NCBA Issues Statement in Response to the CFPB's Debt Collection Rule Release
National Creditors Bar Association (NCBA) issues the following statement after the Consumer Financial Protection Bureau’s (Bureau) final rulemaking on the implementation of the Fair Debt Collection Procedures Act (FDCPA):
NCBA acknowledges and thanks the Bureau for its ongoing efforts to provide fairness and clarity to consumers, creditors, creditors’ rights attorneys, and the entire credit ecosystem. We applaud the Bureau for its fair, transparent, and open rulemaking process. We appreciate the Bureau’s careful attention to our members’ concerns on regulating attorney conduct and the importance of the independence of the practice of law. In particular, the removal of the Safe Harbor Meaningful Attorney Involvement provision reflects the Bureau’s understanding of the separation between the Executive branch and the Judiciary. NCBA looks forward to further productive dialog with the Bureau.

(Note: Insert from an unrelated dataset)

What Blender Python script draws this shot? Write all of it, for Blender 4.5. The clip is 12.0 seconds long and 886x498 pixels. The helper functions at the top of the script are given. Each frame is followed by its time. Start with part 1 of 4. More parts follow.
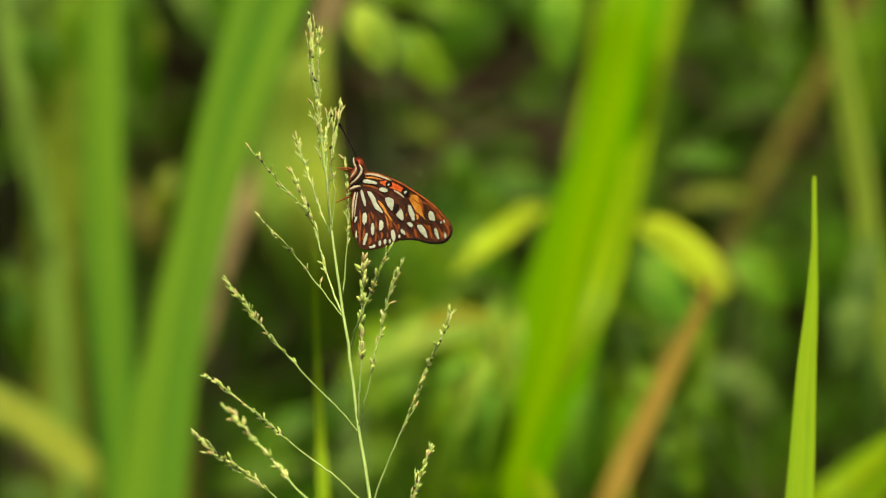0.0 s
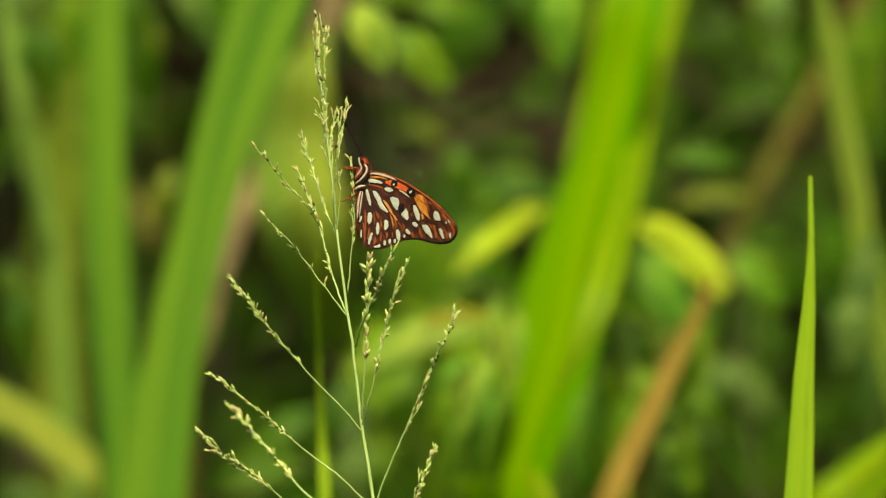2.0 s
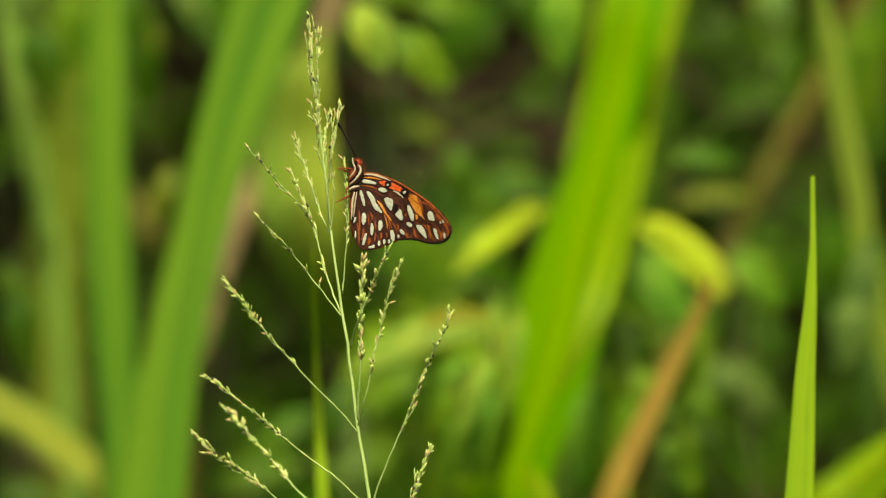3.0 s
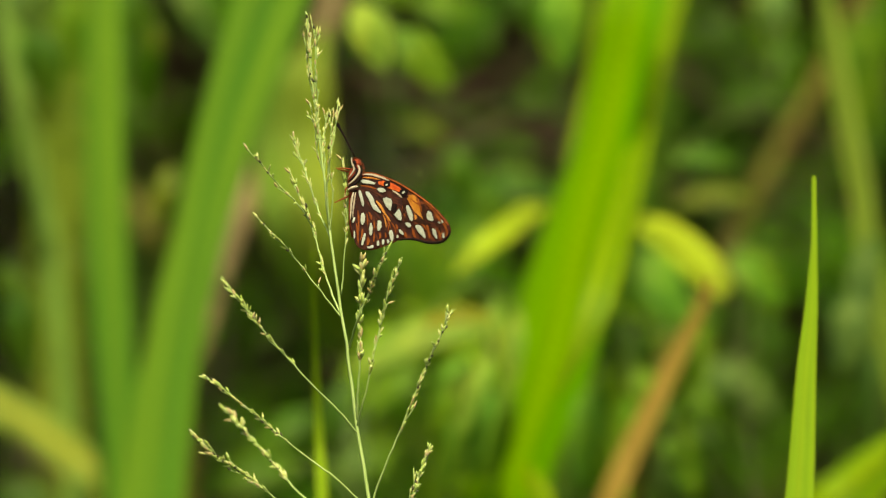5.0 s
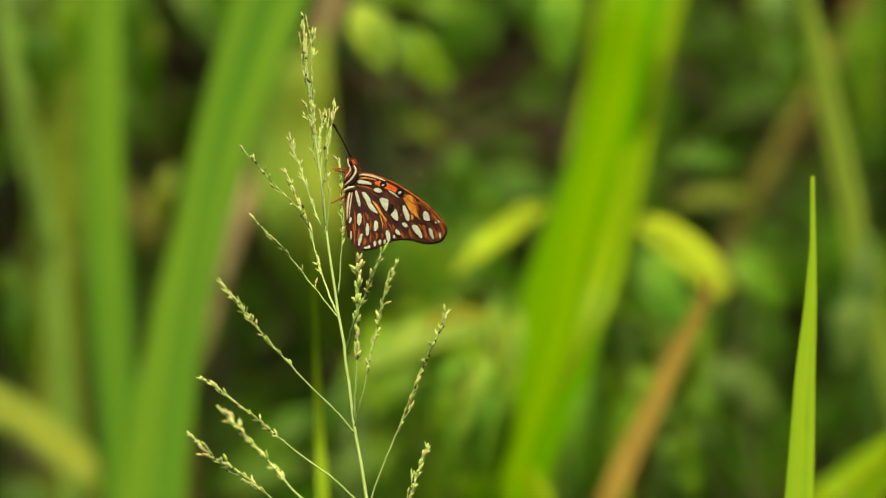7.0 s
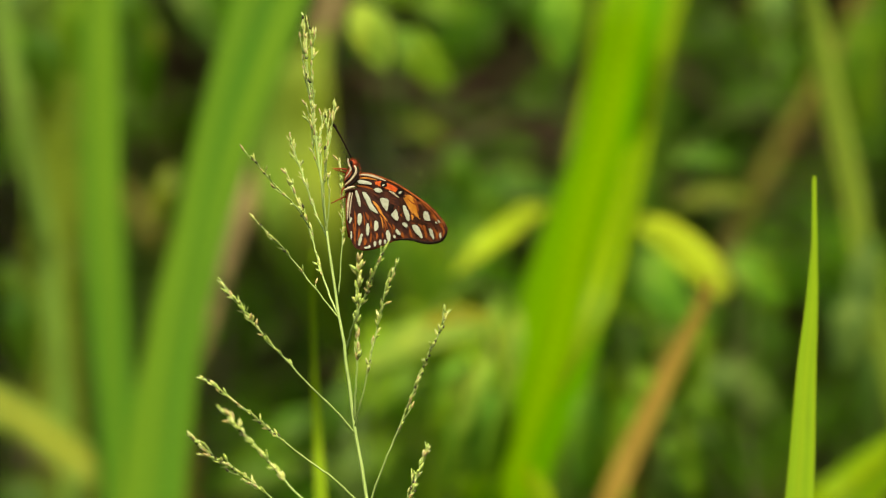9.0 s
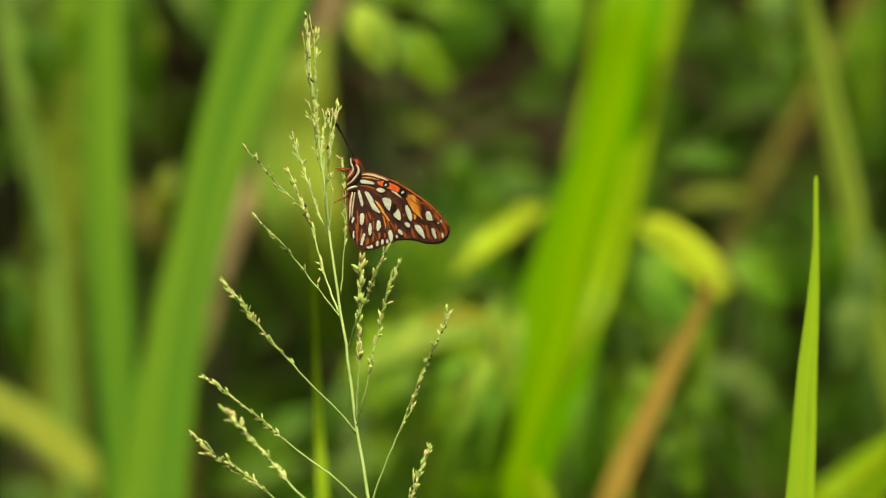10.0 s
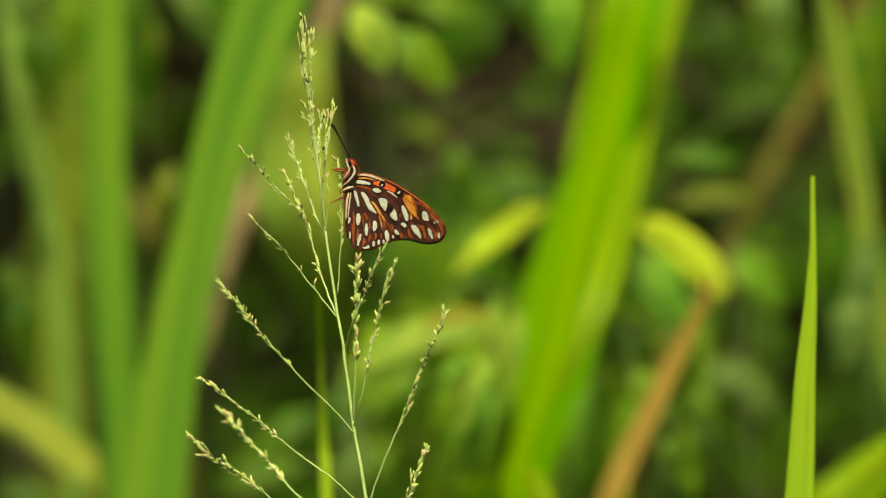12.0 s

NCBA Executive Director Liz Terry elaborated, “Our government has three distinct branches--Legislative, Executive, and Judicial. Attorneys are regulated by the judicial branch of the government. We applaud the CFPB for listening and recognizing that an agency under the power of the Executive Branch should not attempt to regulate the practice of law.”
NCBA President Mark Groves added, “NCBA, the American Bar Association, and numerous other bar associations made known their opposition to the safe harbor provision in the Bureau’s proposed debt collection rule. I applaud the Bureau for its considerable and careful attention to these issues and acknowledging the independence of the practice of creditors' rights law.”